Love, Death & Robots: we need more of this, and less

I've been checking out the new anthology TV series Love, Death & Robots after several recommendations. As an anthology series the quality is bound to be variable but a number of the episodes are high-quality science fiction.

This isn't a surprise but it's framed as one. Almost all the episodes are based on hard SF short stories: there are three John Scalzi tales, two by Alistair Reynolds, you'll see Peter F. Hamilton and Ken Liu among the authors. This is a pretty high-powered list.

This kind of strength is something that's been missing from TV for a long time. One of the things that made The Outer Limits great was its focus on adapting prose stories rather than writing teleplays from scratch. You can sense the difference in an adapted story: something written as a teleplay will tend to follow a strict act format, key beats falling at certain time-points manoeuvred around commercial breaks. All the structure follows conventions set at the dawn of the Age of Radio.

One of the things I love about short fiction is the freedom to experiment with form. If what you're writing is only 2000-odd words, you can structure however you like and your reader should still remember the beginning of the story and can flip back two pages if they can't. If the reader loves it, it's easy to leave them wanting more. If they're bored or frustrated, it'll be over soon and you've still said what you've had to say.

So we need more anthology shows along the lines of LD&R both as a chance for the new streaming TV model to stretch its narrative wings--writing for streaming & binging is something TV writers are still figuring out--and also as a way to showcase some of the really great literature that's out there but simply hasn't had an expression in the shorter format.

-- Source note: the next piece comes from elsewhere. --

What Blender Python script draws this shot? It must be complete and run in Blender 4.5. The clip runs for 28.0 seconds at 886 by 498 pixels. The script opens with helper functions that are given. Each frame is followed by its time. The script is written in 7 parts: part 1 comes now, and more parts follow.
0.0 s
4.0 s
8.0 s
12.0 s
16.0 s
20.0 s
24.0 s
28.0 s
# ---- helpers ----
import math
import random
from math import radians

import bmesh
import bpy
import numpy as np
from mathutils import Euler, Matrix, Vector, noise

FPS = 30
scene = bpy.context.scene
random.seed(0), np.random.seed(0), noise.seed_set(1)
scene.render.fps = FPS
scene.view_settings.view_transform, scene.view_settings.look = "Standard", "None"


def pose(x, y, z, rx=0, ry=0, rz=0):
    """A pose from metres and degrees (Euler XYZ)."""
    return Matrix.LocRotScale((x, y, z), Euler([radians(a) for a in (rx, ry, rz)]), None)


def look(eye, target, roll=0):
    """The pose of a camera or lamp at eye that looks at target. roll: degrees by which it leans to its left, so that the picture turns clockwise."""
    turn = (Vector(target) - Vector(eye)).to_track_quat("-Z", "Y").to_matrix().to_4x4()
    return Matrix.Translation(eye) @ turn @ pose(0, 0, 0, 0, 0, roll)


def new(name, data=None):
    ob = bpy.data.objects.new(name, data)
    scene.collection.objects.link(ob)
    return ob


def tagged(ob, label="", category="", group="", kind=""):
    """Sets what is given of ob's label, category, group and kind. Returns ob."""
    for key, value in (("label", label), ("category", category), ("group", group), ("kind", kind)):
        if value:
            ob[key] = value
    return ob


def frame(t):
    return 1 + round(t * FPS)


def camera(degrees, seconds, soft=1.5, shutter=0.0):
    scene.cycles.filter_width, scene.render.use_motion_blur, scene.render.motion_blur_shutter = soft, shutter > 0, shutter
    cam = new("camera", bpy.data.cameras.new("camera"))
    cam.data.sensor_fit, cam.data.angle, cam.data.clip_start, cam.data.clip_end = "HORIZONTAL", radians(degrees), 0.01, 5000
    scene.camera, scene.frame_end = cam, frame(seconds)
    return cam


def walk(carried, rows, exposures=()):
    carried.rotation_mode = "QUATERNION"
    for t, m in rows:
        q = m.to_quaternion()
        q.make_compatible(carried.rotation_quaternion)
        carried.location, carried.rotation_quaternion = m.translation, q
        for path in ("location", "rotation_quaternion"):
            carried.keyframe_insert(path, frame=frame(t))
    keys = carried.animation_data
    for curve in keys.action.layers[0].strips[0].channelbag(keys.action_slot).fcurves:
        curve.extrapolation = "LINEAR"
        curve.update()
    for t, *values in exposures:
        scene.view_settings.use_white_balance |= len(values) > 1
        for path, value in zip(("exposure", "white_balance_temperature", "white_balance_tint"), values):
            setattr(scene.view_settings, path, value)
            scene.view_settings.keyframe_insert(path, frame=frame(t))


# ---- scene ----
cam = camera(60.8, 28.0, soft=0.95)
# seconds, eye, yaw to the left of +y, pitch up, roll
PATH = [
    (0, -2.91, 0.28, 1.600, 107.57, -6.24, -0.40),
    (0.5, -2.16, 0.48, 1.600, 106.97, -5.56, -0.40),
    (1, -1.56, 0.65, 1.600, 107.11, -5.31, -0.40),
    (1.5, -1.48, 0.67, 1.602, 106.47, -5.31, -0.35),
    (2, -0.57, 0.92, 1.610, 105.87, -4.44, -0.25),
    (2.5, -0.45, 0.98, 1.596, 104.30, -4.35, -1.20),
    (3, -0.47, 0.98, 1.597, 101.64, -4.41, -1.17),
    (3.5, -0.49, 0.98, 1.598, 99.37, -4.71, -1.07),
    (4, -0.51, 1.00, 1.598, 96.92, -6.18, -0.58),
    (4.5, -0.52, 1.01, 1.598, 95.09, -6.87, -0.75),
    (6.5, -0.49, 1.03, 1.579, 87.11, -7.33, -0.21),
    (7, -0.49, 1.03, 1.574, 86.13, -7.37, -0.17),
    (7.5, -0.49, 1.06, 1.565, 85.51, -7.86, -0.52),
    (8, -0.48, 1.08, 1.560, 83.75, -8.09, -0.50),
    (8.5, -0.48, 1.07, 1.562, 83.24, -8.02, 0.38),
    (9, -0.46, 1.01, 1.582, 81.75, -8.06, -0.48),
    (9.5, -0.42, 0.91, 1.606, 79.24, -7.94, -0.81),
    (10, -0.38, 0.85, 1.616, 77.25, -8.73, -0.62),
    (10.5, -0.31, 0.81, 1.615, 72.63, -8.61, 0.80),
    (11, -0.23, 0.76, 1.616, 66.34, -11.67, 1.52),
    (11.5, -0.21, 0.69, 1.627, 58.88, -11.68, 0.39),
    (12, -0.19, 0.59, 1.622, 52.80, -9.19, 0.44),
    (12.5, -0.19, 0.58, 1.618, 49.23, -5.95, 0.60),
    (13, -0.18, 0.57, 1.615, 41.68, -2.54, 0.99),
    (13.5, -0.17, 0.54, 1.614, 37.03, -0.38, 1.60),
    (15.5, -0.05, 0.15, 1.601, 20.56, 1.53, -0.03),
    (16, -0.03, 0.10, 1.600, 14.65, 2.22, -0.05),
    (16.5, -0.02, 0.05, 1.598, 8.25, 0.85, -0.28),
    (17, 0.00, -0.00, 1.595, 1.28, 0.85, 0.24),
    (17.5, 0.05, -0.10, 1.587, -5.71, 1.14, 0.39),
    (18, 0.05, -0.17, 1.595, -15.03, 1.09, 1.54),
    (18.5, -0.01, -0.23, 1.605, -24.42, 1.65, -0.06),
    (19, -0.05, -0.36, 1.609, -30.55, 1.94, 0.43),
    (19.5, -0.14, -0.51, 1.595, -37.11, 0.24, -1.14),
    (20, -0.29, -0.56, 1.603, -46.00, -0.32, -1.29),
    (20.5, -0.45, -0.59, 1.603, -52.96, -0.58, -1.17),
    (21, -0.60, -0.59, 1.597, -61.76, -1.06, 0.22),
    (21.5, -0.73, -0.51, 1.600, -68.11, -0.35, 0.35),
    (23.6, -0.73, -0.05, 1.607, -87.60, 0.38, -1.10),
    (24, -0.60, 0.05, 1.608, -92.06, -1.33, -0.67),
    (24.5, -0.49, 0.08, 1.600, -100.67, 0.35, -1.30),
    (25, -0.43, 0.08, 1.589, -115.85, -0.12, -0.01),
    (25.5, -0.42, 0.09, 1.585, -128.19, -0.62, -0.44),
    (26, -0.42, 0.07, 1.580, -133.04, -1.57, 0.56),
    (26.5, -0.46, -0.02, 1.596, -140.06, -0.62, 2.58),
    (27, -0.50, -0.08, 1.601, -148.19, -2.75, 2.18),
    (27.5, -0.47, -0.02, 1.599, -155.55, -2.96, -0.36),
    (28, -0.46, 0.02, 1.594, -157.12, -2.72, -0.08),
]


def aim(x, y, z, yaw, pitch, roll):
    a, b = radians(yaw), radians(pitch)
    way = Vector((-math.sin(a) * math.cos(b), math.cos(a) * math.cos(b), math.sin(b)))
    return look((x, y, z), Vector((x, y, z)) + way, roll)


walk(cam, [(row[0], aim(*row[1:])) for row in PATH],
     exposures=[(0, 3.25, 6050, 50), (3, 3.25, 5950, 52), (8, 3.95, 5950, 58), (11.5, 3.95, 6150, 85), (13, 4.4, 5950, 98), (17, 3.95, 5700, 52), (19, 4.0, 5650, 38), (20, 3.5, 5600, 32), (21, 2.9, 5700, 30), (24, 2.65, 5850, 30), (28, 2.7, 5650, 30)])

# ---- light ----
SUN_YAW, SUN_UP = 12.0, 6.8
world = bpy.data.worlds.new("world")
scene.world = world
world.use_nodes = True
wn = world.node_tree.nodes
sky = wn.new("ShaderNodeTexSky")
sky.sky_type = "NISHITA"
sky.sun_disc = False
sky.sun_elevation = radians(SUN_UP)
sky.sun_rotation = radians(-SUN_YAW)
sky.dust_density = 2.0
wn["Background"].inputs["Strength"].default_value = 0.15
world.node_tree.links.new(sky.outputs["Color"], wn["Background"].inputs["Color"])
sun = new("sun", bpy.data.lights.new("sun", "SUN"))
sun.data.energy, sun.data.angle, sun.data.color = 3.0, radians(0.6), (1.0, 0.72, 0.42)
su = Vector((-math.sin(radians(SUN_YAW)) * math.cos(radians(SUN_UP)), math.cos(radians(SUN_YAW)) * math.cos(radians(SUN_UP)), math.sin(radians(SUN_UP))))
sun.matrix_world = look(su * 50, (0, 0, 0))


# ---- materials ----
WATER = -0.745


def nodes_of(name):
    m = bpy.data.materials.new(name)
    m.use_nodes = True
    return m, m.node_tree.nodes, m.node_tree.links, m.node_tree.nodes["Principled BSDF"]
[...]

In fact my first criticism of the show is how this really interesting and important fact, that it's drawing from SF short stories by major authors, isn't put front & centre either in the episode or in the show's marketing. The viewer has to stalk the credits to find out what they just saw was based on a short story. The viewer has to dive into Google to find out which story (the titles have often been changed) and where they can get it.

I don't know as much about animation and drawing but they might do they same for the animation studios and art direction. Each episode is in a different style, from hyperreal to bédé-esque.

We need more things along the lines of LD&R...but I'm not convinced LD&R is exactly what we need.

You watch Bojack Horseman? You remember Philbert? New TV's groundbreakers easily fall into old traps. Sexism, racism, all the old oppressive structures are, from the perspective of media producers, networks etc. comforting. They are the familiar spaces they think their viewers need to be in to accept new things.

There are good familiar spaces in LD&R to be sure. In many episodes there's a decided pro-cat bias. This, of course, is just common sense rooted in scientific fact.

But read down the author list and you find a nasty case of male-pale-and-stale. Of 18 episodes, only two are by women and few are by people of colour. Maybe this was the snapshot of what was getting published and anthologised 20 years ago but it's a horribly unfair picture of where the good writing is.  The Hugo Awards for the past three years--the fan favorites--have been absolutely dominated by women writers, and are more ethnically diverse than ever as well.

So on the one hand, I hope LD&R can be the launching point for a new era of short fiction from across the spectrum of great authors being given screen adaptations. And I hope.

And on the other, I watch one of LD&R's two original episodes, "The Witness," and I see how the plot is, in essence, "Sexy Hookerbot In Naked Peril." And I despair.